Pasadena Releases New Bicycle Master Plan Recommendations
It’s been a long road since PasCSC founders attended the Municipal Services Committee in July 2013 to respectfully ask City leaders and staff to strengthen the City’s draft Bicycle Master Plan by including a network of protected and buffered bicycle lanes. Over that period of time, City staff convened a Bicycle Advisory Committee, commissioned a Protected Bikeway Feasibility Study by KOA Corporation, convened a series of public meetings, and even had a consultant develop a “Level of Traffic Stress Map on Existing and Proposed On-Street Bike Routes.”
The result: the below mapped and listed “priority recommendations” to add to the existing draft bicycle master plan. In red are Class I on-street protected bikeways, purple Class II on-street buffered bikeways, and gold Class III low-traffic “greenways.” Highlights include:
Two-way, Class I Protected Bikeway on Union Ave (Hill to Arroyo Parkway)
Class II Buffered Bicycle Lane on Colorado Blvd. Holliston to Madre
Class II Buffered Bicycle Lane on Orange Grove (Columbia to Sierra Madre Villa)
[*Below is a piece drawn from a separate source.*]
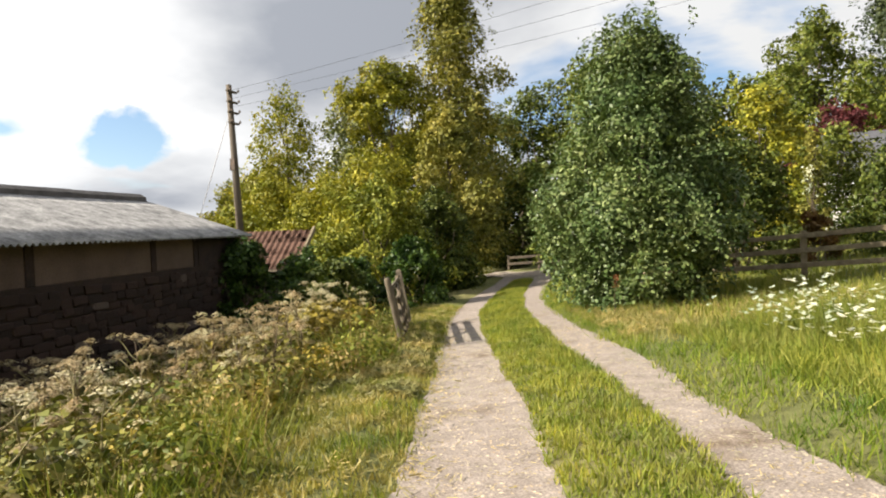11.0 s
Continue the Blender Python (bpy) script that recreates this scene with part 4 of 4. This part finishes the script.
at = scatter(G, 60000, -8.5, -2.5, 21.0, 26, lambda x, y: (out_left(x, y) > 0.15) & (out_left(x, y) < 1.9) & (patchy(x, y, 1.5) > 0.35))
stuff("gate_hay", faces_mesh("gate_hay", lying(at + np.array([0, 0, 0.04]), 0.12, 0.009, G), 4, M["clippings"]), "pale hay raked up beside the gate", "hay")
# lush tufts along the rut's edge
at = scatter(G, 60000, -9, 0.3, 8, 33, lambda x, y: (out_left(x, y) > -0.05) & (out_left(x, y) < 0.55) & (patchy(x, y, 3.0) > 0.62))
stuff("grass_tufts", faces_mesh("grass_tufts", blades(at, 0.15, 0.011, G, 0.7), 4, M["grass_lush"]), "lush green grass tufts beside the rut", "grass")
# the strip between the ruts
sx = lambda x, y: (x > strip_left(y) - 0.05) & (x < strip_right(y) + 0.05) & (y > 16.35)
at = scatter(G, 520000, -10.5, 0.4, 16.3, 42, sx)
at, own = tufted(at[::5], 1.0, G, 5, 0.04)
at = at[sx(at[:, 0], at[:, 1])]
own = own[:len(at)]
at[:, 2] = strip_h(at[:, 0], at[:, 1]) - 0.01
stuff("strip_grass", faces_mesh("strip_grass", blades(at, own * 0.06 + 0.03 * np.clip(patchy(at[:, 0], at[:, 1], 2.0, 0.8), 0, 1), 0.013, G, 1.0), 4, M["grass_strip"]), "short bright green grass between the ruts", "grass")
# verge and meadow up the bank
at = scatter(G, 400000, -9.5, 6.5, 1.0, 44, lambda x, y: (out_right(x, y) > -0.06) & (out_right(x, y) < 1.5) & ~((y > 24) & (y < 28) & (out_right(x, y) > 0.45)))
at, tall_at = tufted(at[::5], 1.0, G, 5, 0.06)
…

Class II Buffered Bicycle Lane
Staff’s recommendations were made public and presented to the City’s Transportation Advisory Commission on October 23rd. In general, the Transportation Commissioners were very supportive of ongoing efforts to improve bicycle access and safety in the City, including staff’s proposed priority strategies. The Commissioners did, however, have 3 specific asks of staff:
Include Class II lanes on Raymond to connect Filmore, Del Mar, and Memorial Park Gold Line stations.
Prioritize the development of a network of comfortable/quiet streets as a relatively low-cost, big impact improvement for bicycle and pedestrian mobility in the short-term.
Brand the network of these calm, pedestrian and bike-friendly streets under one name (e.g., Pasadena greenways).
Staff plans to solicit further public input on the updated recommendations, and then return with a fully updated Bicycle Master Plan for formal consideration by the Committee and City Council in Spring 2015.